Microfinance Gets Lending Boost with RBI Nod to Crowdsourcing

Tuesday, August 16, 2011

India’s microlending sector has got a significant nudge with the central bank giving its first nod to a crowdsourcing company to attract small loans from abroad for the country’s poor.

Following the Reserve Bank of India’s (RBI) approval, individuals or institutions from anywhere in the world can use Milaap’s online platform to identify whom they want to lend to, widely expanding the capital source for the company. They can extend as little as Rs.1,000 to fund someone’s education or solar stove business and Milaap will give the pooled money to the borrowers at interest rates of 8-15%.

India has only a handful of these so-called crowdsourcing, or peer-to-peer (P2P), businesses-smaller cousins of microfinance institutions, or MFIs, which extend small loans at interest rates of 18-24%.

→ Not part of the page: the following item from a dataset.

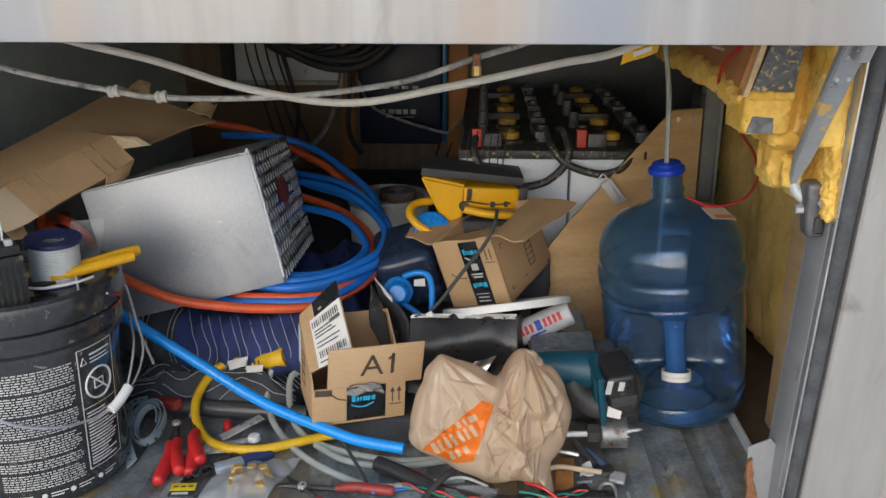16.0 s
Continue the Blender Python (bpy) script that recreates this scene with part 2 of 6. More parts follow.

The poor in India have to pay high interest when they borrow from MFIs as these, in turn, borrow from banks at commercial rates, said Milaap chief executive Sourabh Sharma. “This will open the doors to the entire world to be able to make loans to help India’s working poor. This exponentially increases the potential social capital which can be raised.”

The one-year-old start-up has worked with RBI on the approval almost since its beginning to facilitate low-cost, small-ticket loans for the poor from both global and domestic lenders, Sharma added.

We “expect 50% of the loans to come from international sources-both from individuals as well as international foundations and social funds looking to lend to the working poor. This should be close to $400,000 (Rs.1.8 crore)”.

India’s microlending sector dominated by MFIs has been in turmoil since October after a crackdown by the government of Andhra Pradesh, the country’s largest market for small loans, because of the high interest rates and coercive recovery of borrowings. This has restricted fresh lending to a large extent.

Crowd sourcing firms operate on a much smaller scale and account only for a fraction of India’s Rs.20,000-crore microlending sector. The regulatory nod to Milaap, if extended to other P2P firms, can open up an easier alternative for small loans.